Exercise aim — Set down all of the data that follows word for word, without the images.

Information supplied —
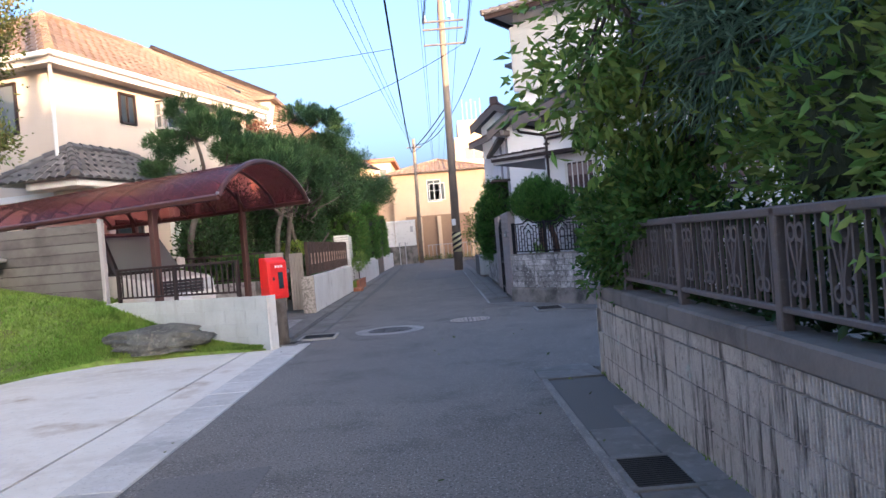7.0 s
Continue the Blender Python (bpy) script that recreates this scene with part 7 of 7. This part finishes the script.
plant("round_shrub", (-5.6, 27.5, 0), [((-5.4, 27.35, 0.98), (0.95, 0.5, 0.5), 420), ((-7.4, 27.4, 0.95), (1.0, 0.5, 0.5), 340)], L_CLIPPED, "clipped rounded azalea shrub behind the stained wall", "shrub", 67, size=0.06, ratio=0.42, per=14, sigma=0.05, shell=0.8, rough=0.08)
plant("yellow_shrub", (-4.8, 30.4, 0), [((-4.7, 30.6, 1.5), (0.3, 0.7, 0.25), 120)], leaf_material("lime_leaf", (0.16, 0.24, 0.04), (0.2, 0.27, 0.05)), "lime-green clipped shrub behind the picket fence", "shrub", 68, size=0.06, ratio=0.42, per=10, sigma=0.05, shell=0.8)
HEDGE = dict(size=0.1, ratio=0.4, per=18, sigma=0.05, shell=0.88, rough=0.05, box=0.85, up=0.4, core=0.86)
plant("clipped_hedge", (-4.0, 38.2, 0.2), [((-4.05, 38.4, 1.72), (0.62, 2.4, 0.92), 1500)], L_CLIPPED, "tall neatly clipped box-shaped hedge above the cream wall", "hedge", 70, M_BARK, [((-4.0, 37.5, 0), (-4.0, 37.5, 1.2), 0.05, 0.03), ((-4.0, 39.3, 0), (-4.0, 39.3, 1.2), 0.05, 0.03)], **HEDGE)
plant("clipped_hedge", (-4.1, 44.0, 0.2), [((-4.0, 44.0, 1.85), (0.6, 2.0, 1.0), 1000)], L_CLIPPED, "second clipped hedge block with feathery top", "hedge", 71, M_BARK, [((-4.1, 44, 0), (-4.1, 44, 1.2), 0.05, 0.03)], **HEDGE)
plant("clipped_hedge", (-4.1, 50.5, 0.2), [((-4.1, 50.5, 1.9), (0.6, 2.2, 1.1), 800)], L_CLIPPED, "far clipped hedge block near the junction", "hedge", 72, M_BARK, [((-4.1, 50.5, 0), (-4.1, 50.5, 1.2), 0.05, 0.03)], **HEDGE)
plant("planter_shrub", (-3.35, 34.9, 0.3), [((-3.3, 34.7, 0.95), (0.22, 0.4, 0.3), 60)], L_BROAD, "light green bamboo-like plant in the terracotta planter", "plant", 73, M_BARK, [((-3.35, 34.9, 0.3), (-3.25, 34.8, 1.0), 0.02, 0.012)], size=0.13, ratio=0.14, per=12, sigma=0.08)
plant("hedge_fern", (-3.5, 41.2, 0.9), [((-3.5, 41.0, 2.85), (0.35, 0.8, 0.25), 60)], L_JUNIPER, "feathery sprays above the hedge tops", "plant", 74, size=0.25, ratio=0.08, per=14, sigma=0.08, up=1.2)
plant("verge_grass", (-0.3, 66.0, 0), [((-0.3, 66.3, 0.12), (2.6, 0.5, 0.16), 120)], L_SHRUB, "strip of grass at the far junction", "grass", 75, size=0.15, ratio=0.2, per=8, up=0.6)
plant("far_tree", (3.0, 63.5, 0), [((2.6, 63.0, 2.0), (1.2, 1.2, 1.6), 240)], L_SHRUB, "small leafy tree at the far junction", "tree", 76, M_BARK, [((3.0, 63.5, 0), (2.8, 63.2, 1.4), 0.07, 0.04)], size=0.16, ratio=0.42, per=8, sigma=0.2)


# weeds and moss along the wall foot
def verge_place(rng):
    y = rng.uniform(5, 16.3)
    return 0.925 + abs(rng.normal(0, 0.012)) * -1, y + 0.1 * math.sin(y * 9), 0.025


blades(700, 8, verge_place, 0.03, 0.006, "moss_tuft", M_GRASS, "sparse moss and weeds at the foot of the block wall")


def litter(n, seed):
    rng = np.random.default_rng(seed)
    P = np.stack([rng.choice([-2.7, -2.6, 0.45, 0.6, 0.8, 0.2, -0.6], n) + rng.normal(0, 0.12, n), rng.uniform(6, 34, n), np.full(n, 0.022)], 1)
    D = rng.normal(size=(n, 3))
    D[:, 2] *= 0.1
    me = leaf_mesh("fallen_leaves", P, D, np.full(n, 0.045), 0.5, L_MAPLE, seed, 0.05, 0.05)
    return tagged(new("fallen_leaves", me), "a few dry fallen leaves along the gutters", "leaves", kind="stuff")


litter(90, 5)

Task solution —
7.0 s
Continue the Blender Python (bpy) script that recreates this scene with part 7 of 7. This part finishes the script.
plant("round_shrub", (-5.6, 27.5, 0), [((-5.4, 27.35, 0.98), (0.95, 0.5, 0.5), 420), ((-7.4, 27.4, 0.95), (1.0, 0.5, 0.5), 340)], L_CLIPPED, "clipped rounded azalea shrub behind the stained wall", "shrub", 67, size=0.06, ratio=0.42, per=14, sigma=0.05, shell=0.8, rough=0.08)
plant("yellow_shrub", (-4.8, 30.4, 0), [((-4.7, 30.6, 1.5), (0.3, 0.7, 0.25), 120)], leaf_material("lime_leaf", (0.16, 0.24, 0.04), (0.2, 0.27, 0.05)), "lime-green clipped shrub behind the picket fence", "shrub", 68, size=0.06, ratio=0.42, per=10, sigma=0.05, shell=0.8)
HEDGE = dict(size=0.1, ratio=0.4, per=18, sigma=0.05, shell=0.88, rough=0.05, box=0.85, up=0.4, core=0.86)
plant("clipped_hedge", (-4.0, 38.2, 0.2), [((-4.05, 38.4, 1.72), (0.62, 2.4, 0.92), 1500)], L_CLIPPED, "tall neatly clipped box-shaped hedge above the cream wall", "hedge", 70, M_BARK, [((-4.0, 37.5, 0), (-4.0, 37.5, 1.2), 0.05, 0.03), ((-4.0, 39.3, 0), (-4.0, 39.3, 1.2), 0.05, 0.03)], **HEDGE)
plant("clipped_hedge", (-4.1, 44.0, 0.2), [((-4.0, 44.0, 1.85), (0.6, 2.0, 1.0), 1000)], L_CLIPPED, "second clipped hedge block with feathery top", "hedge", 71, M_BARK, [((-4.1, 44, 0), (-4.1, 44, 1.2), 0.05, 0.03)], **HEDGE)
plant("clipped_hedge", (-4.1, 50.5, 0.2), [((-4.1, 50.5, 1.9), (0.6, 2.2, 1.1), 800)], L_CLIPPED, "far clipped hedge block near the junction", "hedge", 72, M_BARK, [((-4.1, 50.5, 0), (-4.1, 50.5, 1.2), 0.05, 0.03)], **HEDGE)
plant("planter_shrub", (-3.35, 34.9, 0.3), [((-3.3, 34.7, 0.95), (0.22, 0.4, 0.3), 60)], L_BROAD, "light green bamboo-like plant in the terracotta planter", "plant", 73, M_BARK, [((-3.35, 34.9, 0.3), (-3.25, 34.8, 1.0), 0.02, 0.012)], size=0.13, ratio=0.14, per=12, sigma=0.08)
plant("hedge_fern", (-3.5, 41.2, 0.9), [((-3.5, 41.0, 2.85), (0.35, 0.8, 0.25), 60)], L_JUNIPER, "feathery sprays above the hedge tops", "plant", 74, size=0.25, ratio=0.08, per=14, sigma=0.08, up=1.2)
plant("verge_grass", (-0.3, 66.0, 0), [((-0.3, 66.3, 0.12), (2.6, 0.5, 0.16), 120)], L_SHRUB, "strip of grass at the far junction", "grass", 75, size=0.15, ratio=0.2, per=8, up=0.6)
plant("far_tree", (3.0, 63.5, 0), [((2.6, 63.0, 2.0), (1.2, 1.2, 1.6), 240)], L_SHRUB, "small leafy tree at the far junction", "tree", 76, M_BARK, [((3.0, 63.5, 0), (2.8, 63.2, 1.4), 0.07, 0.04)], size=0.16, ratio=0.42, per=8, sigma=0.2)


# weeds and moss along the wall foot
def verge_place(rng):
    y = rng.uniform(5, 16.3)
    return 0.925 + abs(rng.normal(0, 0.012)) * -1, y + 0.1 * math.sin(y * 9), 0.025


blades(700, 8, verge_place, 0.03, 0.006, "moss_tuft", M_GRASS, "sparse moss and weeds at the foot of the block wall")


def litter(n, seed):
    rng = np.random.default_rng(seed)
    P = np.stack([rng.choice([-2.7, -2.6, 0.45, 0.6, 0.8, 0.2, -0.6], n) + rng.normal(0, 0.12, n), rng.uniform(6, 34, n), np.full(n, 0.022)], 1)
    D = rng.normal(size=(n, 3))
    D[:, 2] *= 0.1
    me = leaf_mesh("fallen_leaves", P, D, np.full(n, 0.045), 0.5, L_MAPLE, seed, 0.05, 0.05)
    return tagged(new("fallen_leaves", me), "a few dry fallen leaves along the gutters", "leaves", kind="stuff")


litter(90, 5)